TLB Translation Lookaside Buffer. A cache for memory translation on virtual memory systems, used by the MMU (see MMU).

TLS Transport Layer Security: used to encrypt network requests.

TPU Tensor processing unit. An AI accelerator ASIC for machine learning developed by Google, and named after TensorFlow (a software platform for machine learning).

tracepoints A Linux kernel technology for providing static instrumentation.

tracer A tracing tool. See tracing.

tracing Event-based observability.

tunable Short for tunable parameter.

TX Transmit (used in networking).

UDP User Datagram Protocol. Originally defined in RFC 768. See Chapter 10, Network.

uprobes A Linux kernel technology for user-level dynamic instrumentation.

us Microseconds. This should be abbreviated as μs; however, you will often see it as “us,” especially in the output of ASCII-based performance tools. (Note that vmstat(8)’s output, included many times in this book, includes a us column, short for user time.)

μs Microseconds. See “us.”

USDT User-land Statically Defined Tracing. This involves the placement of static instrumentation in application code by the programmer, at locations to provide useful probes.

user-land This refers to user-level software and files, including executable programs in /usr/bin, /lib, etc.

user-level The processor privilege mode that user-land execution uses.
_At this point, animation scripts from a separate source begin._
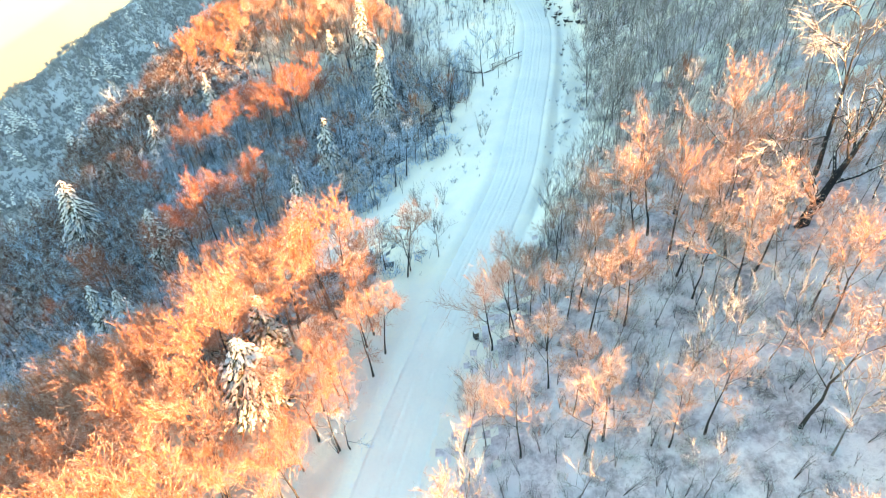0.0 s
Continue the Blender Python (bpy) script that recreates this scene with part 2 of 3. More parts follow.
def clearing_edge(y):
    """Where the woods on the downhill side begin, along the road."""
    return np.interp(y, [10, 26, 41, 54, 58, 62, 71, 73.5, 75, 80, 84, 104, 110, 114, 120, 125, 130, 142, 151, 176, 207, 260], [-16, -12, -6, -5, -6, -36, -36, -22, -13, -8.5, -1.5, 4, 3, -1, -6, -10, -9.5, -10, -13, -22, -27, -34])


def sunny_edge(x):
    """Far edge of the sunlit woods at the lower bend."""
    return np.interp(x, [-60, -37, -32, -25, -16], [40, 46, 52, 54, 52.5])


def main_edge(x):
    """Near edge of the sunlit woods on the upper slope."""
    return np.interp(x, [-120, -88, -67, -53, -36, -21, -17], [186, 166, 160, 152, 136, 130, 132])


def verge_edge(y):
    """Where the woods on the uphill side begin."""
    return np.interp(y, [10, 25, 35, 47, 58, 66, 76, 92, 116, 129, 150, 165, 175, 190, 210, 240], [-6, -1.5, -1, 4.5, 11, 16, 23, 22, 28, 27, 25, 21, 18, 15, 18, 24])


land = sheet("ground", graded(-4200, -40, 45, 900, 0.7, 1.07), graded(-600, 12, 215, 4200, 0.75, 1.07), ground, SNOW)
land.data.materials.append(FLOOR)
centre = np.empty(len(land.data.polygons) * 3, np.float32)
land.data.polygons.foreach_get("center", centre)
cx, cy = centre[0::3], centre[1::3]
# the dark floor covers the shaded woods and stops at the sunlit edges
shaded_floor = (cx < clearing_edge(cy - 4) - 5.0 + 3.5 * wobble(cx, cy, 13.0) + 2.0 * wobble(cx, cy, 4.0)) & (cx > -175)
shaded_floor &= (cy > sunny_edge(cx) - 2) & ((cy < main_edge(cx) - 6 + 4 * wobble(cx, cy, 11.0)) | ((cx < -58) & (cy < 240)))
# ground across the valley shares the far woods' haze-paled colour
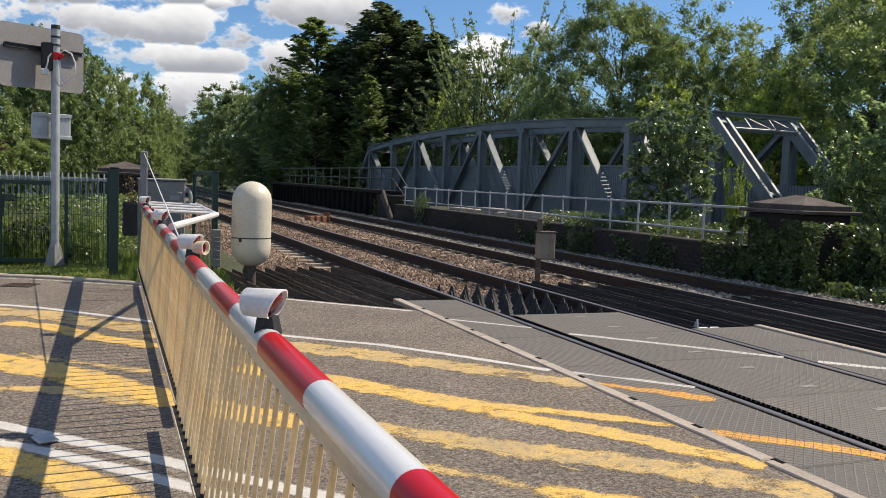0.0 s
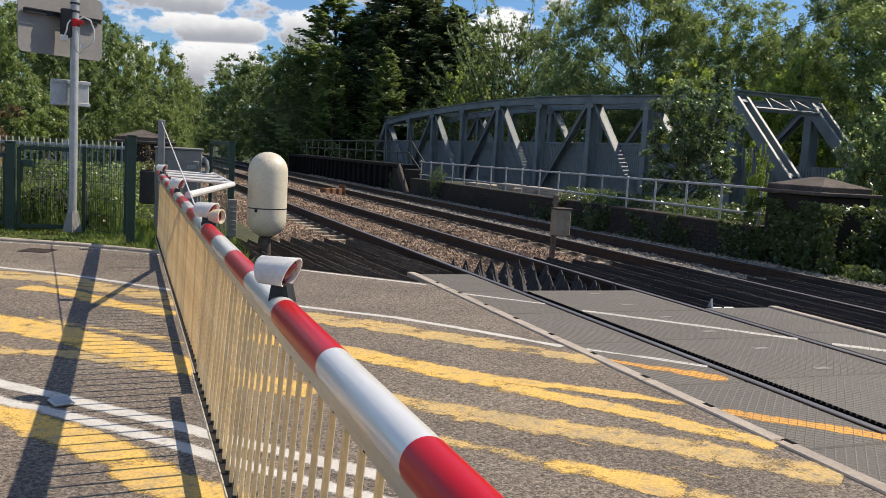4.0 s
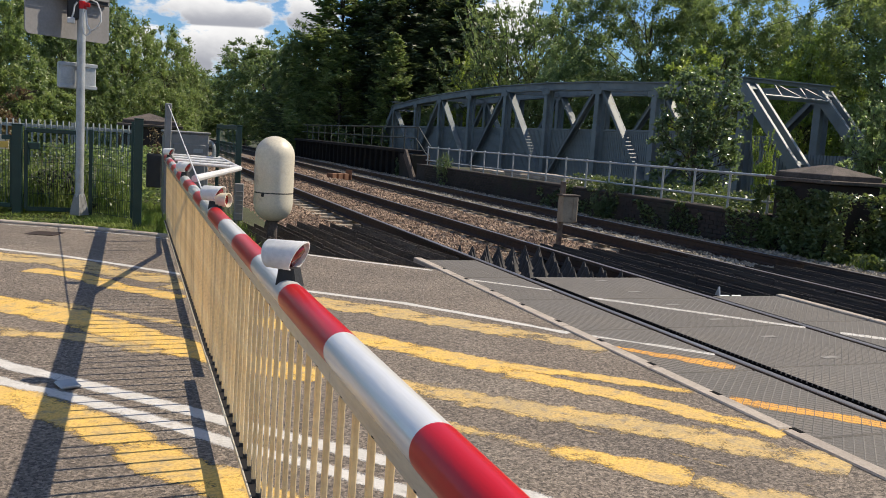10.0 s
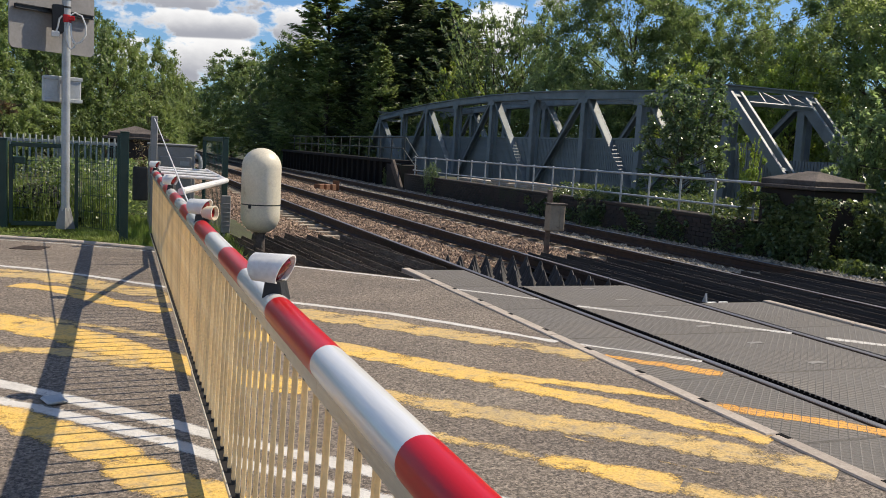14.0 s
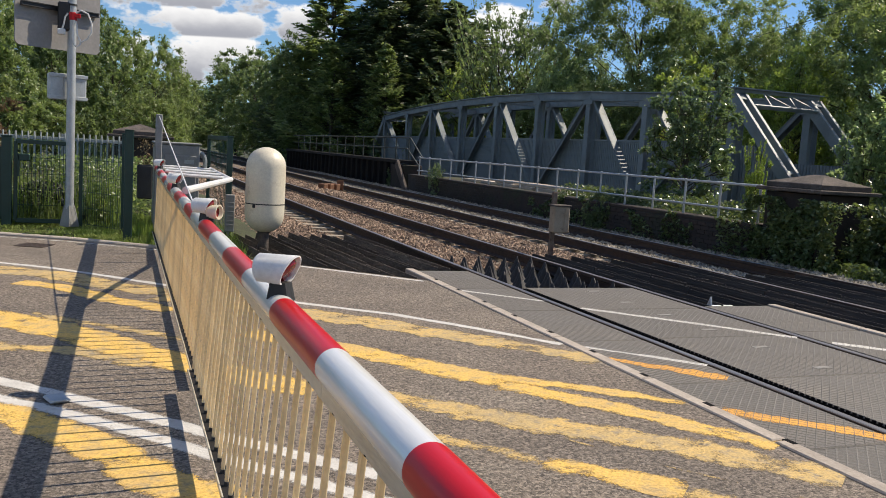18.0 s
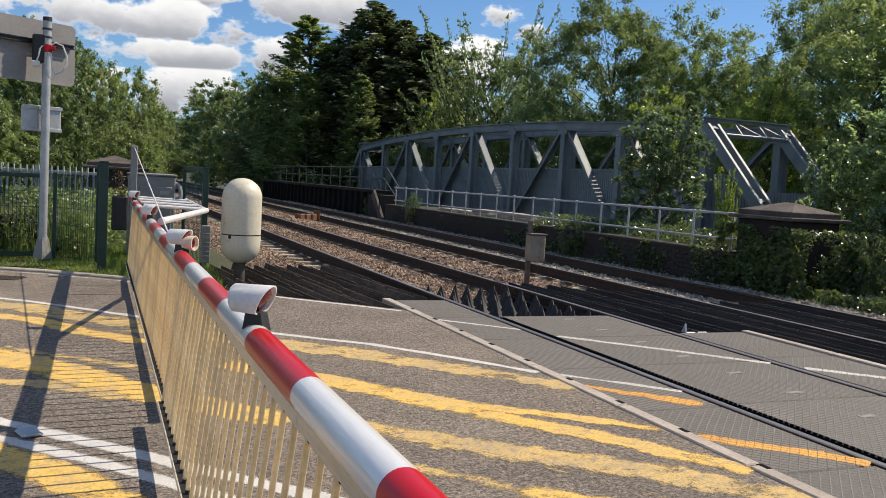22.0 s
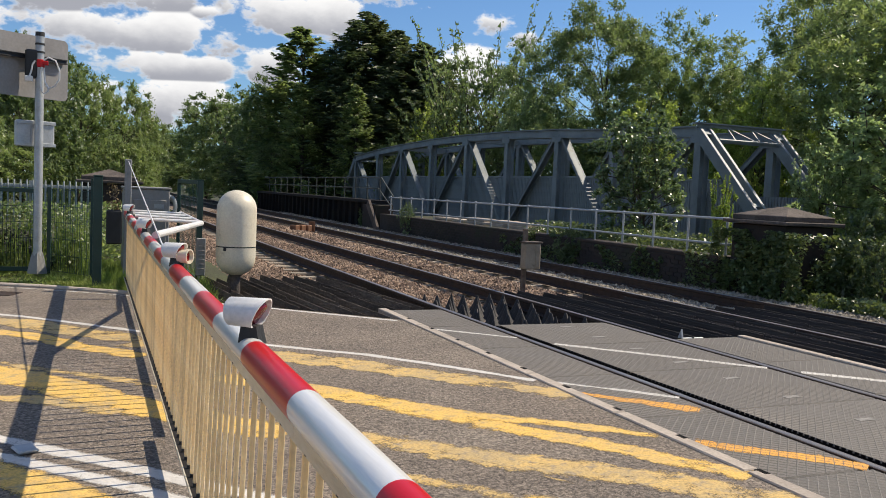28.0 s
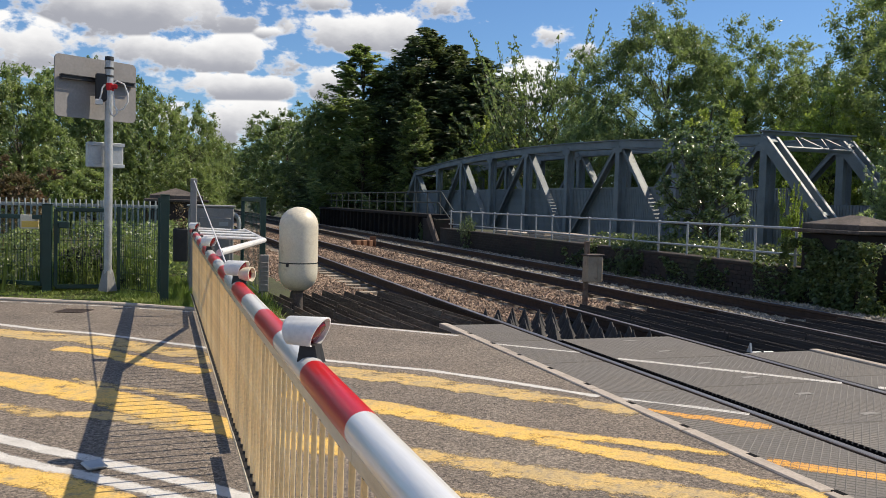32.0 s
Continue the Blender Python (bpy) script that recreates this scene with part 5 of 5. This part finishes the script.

This is a lower privilege level than the kernel, and one that denies direct access to resources, forcing user-level software to request access to them via the kernel.

user-space The address space of the user-level processes.

variable A named storage object used by programming languages.

vCPU A virtual CPU. Modern processors can expose multiple virtual CPUs per core (e.g., Intel Hyper-Threading).

VFS Virtual file system. An abstraction used by the kernel to support different file system types.

virtual memory An abstraction of main memory that supports multitasking and over-subscription.

VMS Virtual Memory System, an operating system by DEC.

workload This describes the requests for a system or resource.

x86 A processor architecture based on the Intel 8086.

ZFS A combined file system and volume manager created by Sun Microsystems.